** Begin **
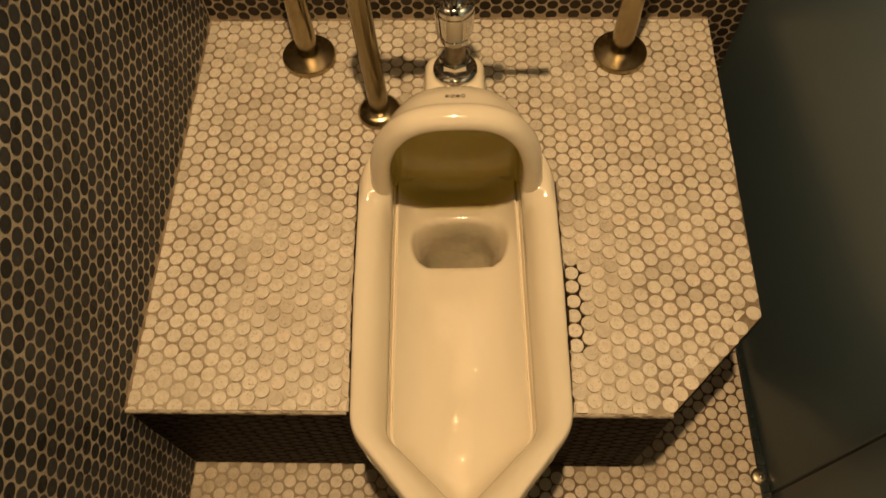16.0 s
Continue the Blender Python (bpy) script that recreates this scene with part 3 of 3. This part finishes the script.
def sideways(x, z, turn=1):
    """The x axis as the axis of a turned part, from x on at height z."""
    return pose(x - VX, 0, z - 0.0985, 0, 90 * turn, 0)


spud_flange = turned("spud_flange", [(0.033, 0.0995), (0.0342, 0.1025), (0.0338, 0.1065), (0.0315, 0.1095), (0.0280, 0.1112), (0.0245, 0.1118)], chrome, valve, "", at_valve())
turned("spud_gasket", [(0.0250, 0.1110), (0.0252, 0.1128), (0.024, 0.1132)], rubber, spud_flange, "black rubber gasket", at_valve())
turned("spud_nut", [(0.0215, 0.1125), (0.0238, 0.1145), (0.0238, 0.128), (0.0215, 0.1305)], chrome, valve, "", at_valve(), 8, False)
turned("flush_tube", [(0.0155, 0.122), (0.0155, 0.170)], worn_steel, valve, "dull metal flush tube", at_valve())
turned("coupling", [(0.017, 0.166), (0.022, 0.171), (0.0225, 0.179), (0.0205, 0.181), (0.0205, 0.184), (0.0265, 0.187), (0.0275, 0.192), (0.0275, 0.222), (0.0285, 0.2225), (0.0285, 0.227), (0.027, 0.2275), (0.027, 0.232), (0.0285, 0.2325), (0.0285, 0.238), (0.024, 0.243), (0.018, 0.245)], chrome, valve, "", at_valve())
turned("neck", [(0.0155, 0.243), (0.0155, 0.262), (0.018, 0.266)], chrome, valve, "", at_valve())
turned("valve_body", [(0.0150, 0.259), (0.0185, 0.264), (0.0255, 0.281), (0.0280, 0.294), (0.0285, 0.304), (0.0285, 0.3305), (0.0278, 0.3315)], chrome, valve, "", at_valve())
turned("cap", [(0.0280, 0.3320), (0.0290, 0.3330), (0.0282, 0.393), (0.0272, 0.3985), (0.0245, 0.4015), (0.012, 0.4035)], chrome, valve, "mirror-bright domed cap", at_valve())
ARM_Z = 0.327
turned("supply_arm", [(0.0140, -0.002), (0.0140, 0.118)], chrome, valve, "", sideways(0.326, ARM_Z))
turned("union_nut", [(0.0190, 0.0), (0.0218, 0.002), (0.0218, 0.014), (0.0190, 0.016)], chrome, valve, "", sideways(0.349, ARM_Z), 6, False)
turned("collar", [(0.0150, 0.0), (0.0165, 0.001), (0.0165, 0.020), (0.0155, 0.022)], chrome, valve, "", sideways(0.392, ARM_Z))
turned("collar", [(0.0150, 0.0), (0.0168, 0.002), (0.0168, 0.012), (0.0150, 0.014)], chrome, valve, "", sideways(0.333, ARM_Z))
# angle stop on the supply pipe
SX = 0.310
stop_body = turned("stop_body", [(0.0165, 0.287), (0.0195, 0.289), (0.0235, 0.298), (0.0248, 0.309), (0.0248, 0.337), (0.0240, 0.338)], chrome, valve, "", pose(SX - VX, 0, -0.0985))
turned("stop_cap", [(0.0230, 0.336), (0.0258, 0.338), (0.0240, 0.371), (0.0228, 0.375), (0.0208, 0.3768)], chrome, stop_body, "chrome cap with rounded edge", pose(SX - VX, 0, -0.0985))
turned("stop_nut", [(0.0178, 0.270), (0.0200, 0.2715), (0.0200, 0.286), (0.0178, 0.2875)], chrome, valve, "", pose(SX - VX, 0, -0.0985), 6, False)
# lever
LEVER_Z = 0.296
lever_socket = turned("lever_socket", [(0.0125, 0.0), (0.0125, 0.010), (0.0150, 0.0105), (0.0150, 0.022), (0.0130, 0.0225), (0.0125, 0.026), (0.0125, 0.031), (0.0158, 0.0315), (0.0158, 0.0405), (0.0135, 0.043), (0.006, 0.0435)], chrome, valve, "", sideways(0.463, LEVER_Z))
lever = turned("lever", [(0.0054, 0.0), (0.0054, 0.008), (0.0062, 0.040), (0.0072, 0.0655), (0.0064, 0.067), (0.002, 0.0675)], bright_steel, lever_socket, "slim chrome lever", sideways(0.5045, LEVER_Z))

# ---- supply pipe ----
pipe = thing("supply_pipe", (SX, VY, 0), "dull metal water supply pipe rising from the platform", "pipe")
bm = bmesh.new()
rings = []
for k in range(27):
    z = 0.003 + 0.2680 * k / 26
    dx = 0.006 - 0.026 * z + 0.0005 * math.sin(z * 26)
    rad = 0.0162 if k < 25 else 0.0172
    rings.append([bm.verts.new((dx + rad * math.cos(t * math.pi / 16), rad * math.sin(t * math.pi / 16), z)) for t in range(32)])
for a, b in zip(rings, rings[1:]):
    for k in range(32):
        bm.faces.new((a[k], a[(k + 1) % 32], b[(k + 1) % 32], b[k]))
part("tube", bm, pipe_steel, pipe, "slightly bent tube", True)
turned("flange", [(0.0360, 0.0005), (0.0362, 0.004), (0.0345, 0.008), (0.029, 0.0125), (0.021, 0.0155), (0.0165, 0.0165)], steel, pipe, "round domed steel cover", pose(0.006, 0, 0))

# ---- grab bars ----
bar = thing("grab_bar", (0.188, 0.620, 0), "brushed steel grab bar standing on the platform", "grab bar", "grab bars by the toilet")
path_ = [(0, 0, 0.004)] + [(0, 0, 0.05 * k) for k in range(1, 13)] + [(0, 0.045 - 0.045 * math.cos(radians(t)), 0.6 + 0.045 * math.sin(radians(t))) for t in range(10, 91, 10)] + [(0, 0.0895, 0.645)]
bm = bmesh.new()
rings = []
for i, p in enumerate(path_):
    a, b = Vector(path_[max(0, i - 1)]), Vector(path_[min(len(path_) - 1, i + 1)])
    d = (b - a).normalized()
    side = Vector((1, 0, 0))
    up_ = d.cross(side)
    rings.append([bm.verts.new(Vector(p) + 0.0182 * (math.cos(t * math.pi / 16) * side + math.sin(t * math.pi / 16) * up_)) for t in range(32)])
for a, b in zip(rings, rings[1:]):
    for k in range(32):
        bm.faces.new((a[k], a[(k + 1) % 32], b[(k + 1) % 32], b[k]))
part("post", bm, steel, bar, "", True)
FLANGE = [(0.0455, 0.0005), (0.0458, 0.0095), (0.0445, 0.0115), (0.0215, 0.0185), (0.0186, 0.0190)]
turned("floor_flange", FLANGE, steel, bar, "round bevelled steel cover")
turned("wall_flange", FLANGE, steel, bar, "", pose(0, 0.090, 0.645, 90, 0, 0))
copy_thing(bar, pose(0.718, 0.6245, 0, 0, 0, 3))

# ---- door pivot at the partition's foot ----
pivot = thing("door_pivot", (0.9455, -0.014, FLOOR), "small round chrome pivot cover at the door's foot", "door pivot")
pivot_cover = turned("cover", [(0.0145, 0.0005), (0.0145, 0.002), (0.013, 0.0035), (0.007, 0.0046), (0.002, 0.005)], worn_steel, pivot)
turned("screw", [(0.0036, 0.0044), (0.0036, 0.0060), (0.0028, 0.0066), (0.001, 0.0067)], chrome, pivot_cover)

# ---- ceiling downlight ----
down = thing("downlight", (LAMP[0], LAMP[1], CEIL), "round recessed ceiling downlight giving warm light", "downlight")
turned("trim_ring", [(0.062, -0.001), (0.062, -0.006), (0.052, -0.009), (0.050, -0.002)], steel, down)
turned("diffuser", [(0.048, -0.001), (0.048, -0.004), (0.02, -0.005)], glow, down)

# made-up fitting round the added corridor lamp, out of view
hall_light = thing("wall_lamp", (X1 + 0.6, CORRIDOR[1], CORRIDOR[2]), "unseen round lamp added in the corridor to light the glass", "wall lamp")
m = pose(0, 0, 0, 0, -90, 0)
turned("backplate", [(0.13, 0.001), (0.13, 0.018), (0.122, 0.024)], steel, hall_light, "", m)
turned("diffuser", [(0.112, 0.020), (0.112, 0.050), (0.09, 0.072), (0.03, 0.082)], glow, hall_light, "", m)

# ---- tiles, last ----
# dark glazed strip at the partition's foot
strip = thing("tile_strip", (0.9505, 0, FLOOR), "row of dark glazed tiles at the partition's foot", "tile strip", kind="structure")
tagged(part("strip_bed", box_bm(-0.0068, 0.0064, Y0 + 0.01, Y1 - 0.01, -0.001, 0.0008), seal, strip))
for k in range(30):
    y = -0.30 + k * 0.0215
    part("tile", box_bm(-0.0062, 0.0060, y + 0.0022, y + 0.0198, 0.0, 0.0045, 0.0006), teal_tile, strip)


def clear_of_toilet(x, y, gap):
    if from_toilet(x, y) < gap:
        return False
    u, v = local(x, y)
    return not (v > 0.43 and v < 0.558 and abs(u) < 0.05)


def cut_at_toilet(x, y):
    """Half plane, from the spot, that cuts a tile a ragged few millimetres short of the toilet."""
    d = from_toilet(x, y)
    if d > 0.016:
        return []
    e = 0.0005
    gx, gy = (from_toilet(x + e, y) - d) / e, (from_toilet(x, y + e) - d) / e
    return [(-gx, -gy, d - 0.0036 - 0.0032 * noise.noise(Vector((x * 70, y * 70, 3.0))))]


def smeared(x, y):
    """How far the tiles stand out of the smeared cement beside the toilet."""
    d = from_toilet(x, y)
    u, v = local(x, y)
    return 0.0020 * smooth(0.20, 0.12, d + 0.07 * noise.noise(Vector((x * 12, y * 12, 8.0)))) * smooth(0.42, 0.30, v)


# platform top
spots = [(x, y) for x, y in lattice(0.0085, 0.0175, 0, 0.89, 0, Y1) if clear_of_toilet(x, y, -0.006)]
rim = side_planes(0.0012)
behind = (rim[1][0], rim[1][1], rim[1][2] - 0.0200)
lay_tiles(platform, Matrix(), spots, [rim[0], behind, *rim[2:]], white_tile, lambda x, y: y + 0.3 * abs(x - 0.45), "white penny tiles of the platform top", 0.0002, 3, edge=tile_side, proud=smeared, most=290, trim=cut_at_toilet, least=0.14)
border = [(0.731 + 0.142 * k - 0.0082, 0.142 * k + 0.0082) for k in [(i + 0.35) / 9.0 for i in range(8)]] + [(0.8612, 0.1470)]
lay_tiles(platform, Matrix(), border, rim, white_tile, lambda x, y: y, "", 0.0002, 21, edge=tile_side, least=0.5)
# riser: front, slanted corner and side
riser = thing("riser_tiling", (0, 0, 0), "black penny tiles facing the platform's step", "tiling", kind="structure")
for (a, b), (c, d), seed in zip(EDGE[:3], EDGE[1:4], (5, 6, 7)):
    L = math.hypot(c - a, d - b)
    m = Matrix.Translation((a, b, 0)) @ Matrix.Rotation(math.atan2(d - b, c - a), 4, "Z") @ pose(0, 0, 0, 90, 0, 0)
    spots = [(u, v) for u, v in lattice(0.006, -0.016, 0, L, FLOOR, 0)]
    if seed == 5:
        spots = [(u, v) for u, v in spots if not (0.315 < u < 0.585 and v > -0.15)]
    lay_tiles(riser, m, spots, [(-1, 0, -0.001), (1, 0, L - 0.001), (0, 1, -0.008), (0, -1, -FLOOR)], riser_tile, (lambda u, v: -v) if seed == 5 else (lambda u, v: 9 + u), "black penny tiles of the step", 0.0001, seed)
# lower floor
spots = [(x, y) for x, y in lattice(0.0090, -0.0750, 0.0, 0.945, -0.62, 0.23) if y < 0.0 or x > 0.715 + y]
lay_tiles(floor, pose(0, 0, FLOOR), spots, [(-1, 0, -0.001), (1, 0, 0.9425), (0, 1, 0.7)], floor_tile, lambda x, y: abs(y + 0.06), "white penny tiles of the lower floor", 0.0002, 9, edge=tile_side)
# back wall
m = pose(0, Y1, 0, 90, 0, 0)
spots = [(u, v) for u, v in lattice(0.0052, 0.2220, 0, X1, FLOOR, 0.75) if v > 0 or u > 0.87]
lay_tiles(wall_back, m, spots, [(-1, 0, -0.001), (1, 0, X1 - 0.001), (0, -1, -FLOOR)], back_tile, lambda u, v: abs(v - 0.12) + 0.2 * abs(u - 0.45), "black penny tiles of the wall behind the toilet", 0.00008, 11, tilt=0.35)
# left wall: u runs from the back towards the front
m = pose(0, 0, 0, 90, 0, 90)
spots = [(u, v) for u, v in lattice(0.0105, 0.0080, -0.60, Y1, FLOOR, 0.75) if v > 0 or u < 0]
lay_tiles(wall_left, m, spots, [(1, 0, Y1 - 0.001), (0, -1, -FLOOR)], black_tile, lambda u, v: abs(u - 0.05) + abs(v - 0.1), "black penny tiles of the side wall", 0.00008, 13, tilt=0.35)
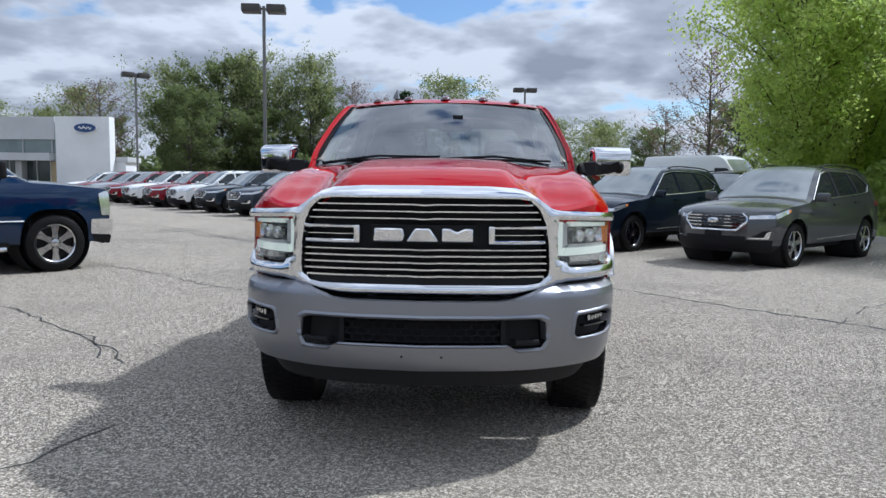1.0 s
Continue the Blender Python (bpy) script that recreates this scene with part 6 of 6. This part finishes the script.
** End **
- _What you will do_
Set down word for word the lines from the first entry through the line with "return pose(x - VX, 0, z", both included, omitting pictures.

- _Result of this exercise_
16.0 s
Continue the Blender Python (bpy) script that recreates this scene with part 3 of 3. This part finishes the script.
def sideways(x, z, turn=1):
    """The x axis as the axis of a turned part, from x on at height z."""
    return pose(x - VX, 0, z - 0.0985, 0, 90 * turn, 0)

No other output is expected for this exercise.